SELECT e.name AS Employee, m.name AS Manager
FROM employees e
LEFT JOIN employees m
ON e.manager_id = m.employee_id;
Result:
Employee | Manager |
Alice | Bob |
Bob | NULL |
Charlie | Bob |
- Explanation: This self-join helps find the manager of each employee by joining the employees table to itself.
Why are SQL JOINs Important?
- Data Relationships: Most real-world databases are relational, meaning data is spread across multiple tables that are connected by relationships. JOINs are critical for combining this data meaningfully.
- Efficiency: Using JOINs helps retrieve related data in one query, reducing the need for multiple queries.

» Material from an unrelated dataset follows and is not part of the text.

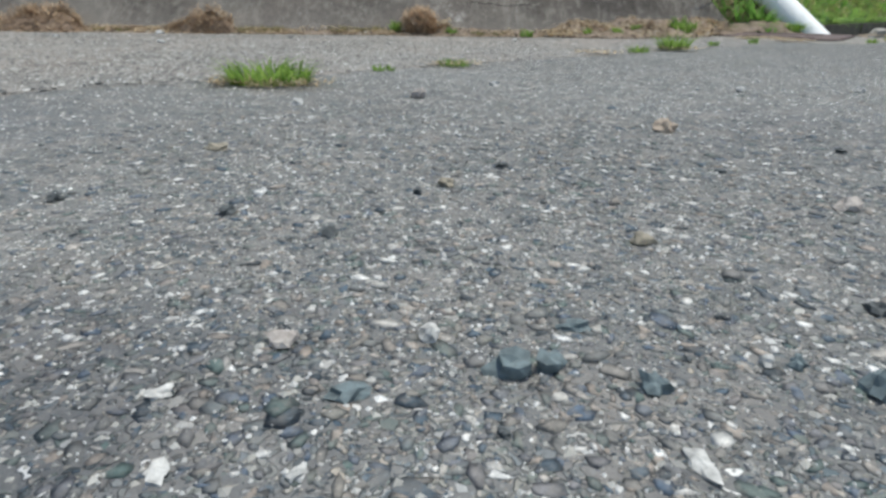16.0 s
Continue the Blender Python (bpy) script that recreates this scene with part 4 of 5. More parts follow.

- Versatility: JOINs enable complex queries that can answer specific business questions, like identifying employees who don’t belong to any department or customers with unprocessed orders.
Conclusion
SQL is a vital skill in today’s data-driven world. Whether you’re building applications, analyzing data, or managing databases, SQL provides the essential tools to work with relational databases. SQL enables users to make data-driven decisions efficiently, from retrieving specific data with simple queries to performing complex joins and transactions.
As companies continue to generate massive amounts of data, the demand for SQL professionals remains high. Mastering SQL can unlock career opportunities in various fields, including data science, software development, and database administration.
SQL JOINs are fundamental for combining data from multiple tables, providing a flexible way to extract and analyze relational data. Whether you need to match records from two tables, retrieve unmatched rows, or even combine every possible row combination, SQL JOINs offer a solution. By mastering JOINs, you unlock powerful capabilities to handle complex database operations and derive meaningful insights from structured data.
By understanding the structure and components of SQL queries, users can effectively communicate with relational databases and perform various data retrieval and manipulation tasks. Mastering these elements will empower you to harness the full potential of SQL, allowing you to extract valuable insights and manage data efficiently.